The hope is that the EBRD’s annual meeting in Tashkent in May will give a much-needed lift to Uzbekistan’s ailing economy. But relations with multilaterals have never been worse, and the country’s human rights record raises questions about why the meeting is taking place there at all.

THE TWO-DAY annual meeting of the European Bank for Reconstruction & Development is taking place in Tashkent, Uzbekistan, in May - the first time the bank has met in central Asia. From May 4-5, some 2000 delegates will travel to the Hotel-Intercontinental in downtown Tashkent, bringing the eyes and - so the EBRD hopes - the wallets of the global financial community to focus on this central country of the CIS region.

Uzbekistan could certainly do with a lift. Foreign direct investment flows are at the moment the lowest of all the transition economies on a per capita basis.

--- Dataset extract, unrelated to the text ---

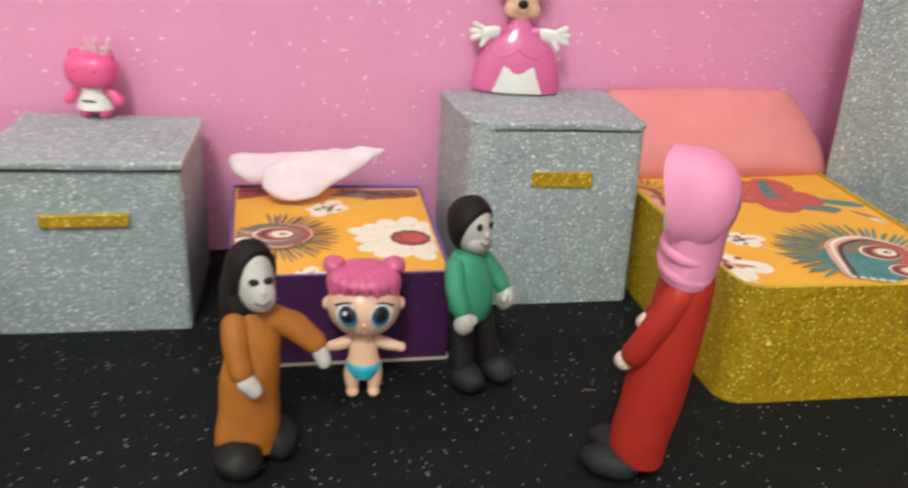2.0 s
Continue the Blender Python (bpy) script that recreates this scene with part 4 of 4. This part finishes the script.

In the past four years, GDP per capita dropped from $400 to $300. Wages, in the same period, have fallen 50%, and inflation has obstinately failed to decline from its 30% level.

Although there are some signs of positive growth in the private sector, generally, the economy is still state-controlled, corrupt and inefficient. Although many banks, including Russian, Kazakh and UK financial institutions, have expressed interest in participating in the long-promised privatization process, the government led by president Islam Karimov continues to delay the programme, pleading fears of ensuing Argentina-style social unrest.

Even if privatization does go ahead, the artificially inflated som/dollar exchange rate, set by the government in 1996, makes foreign direct investment practically impossible.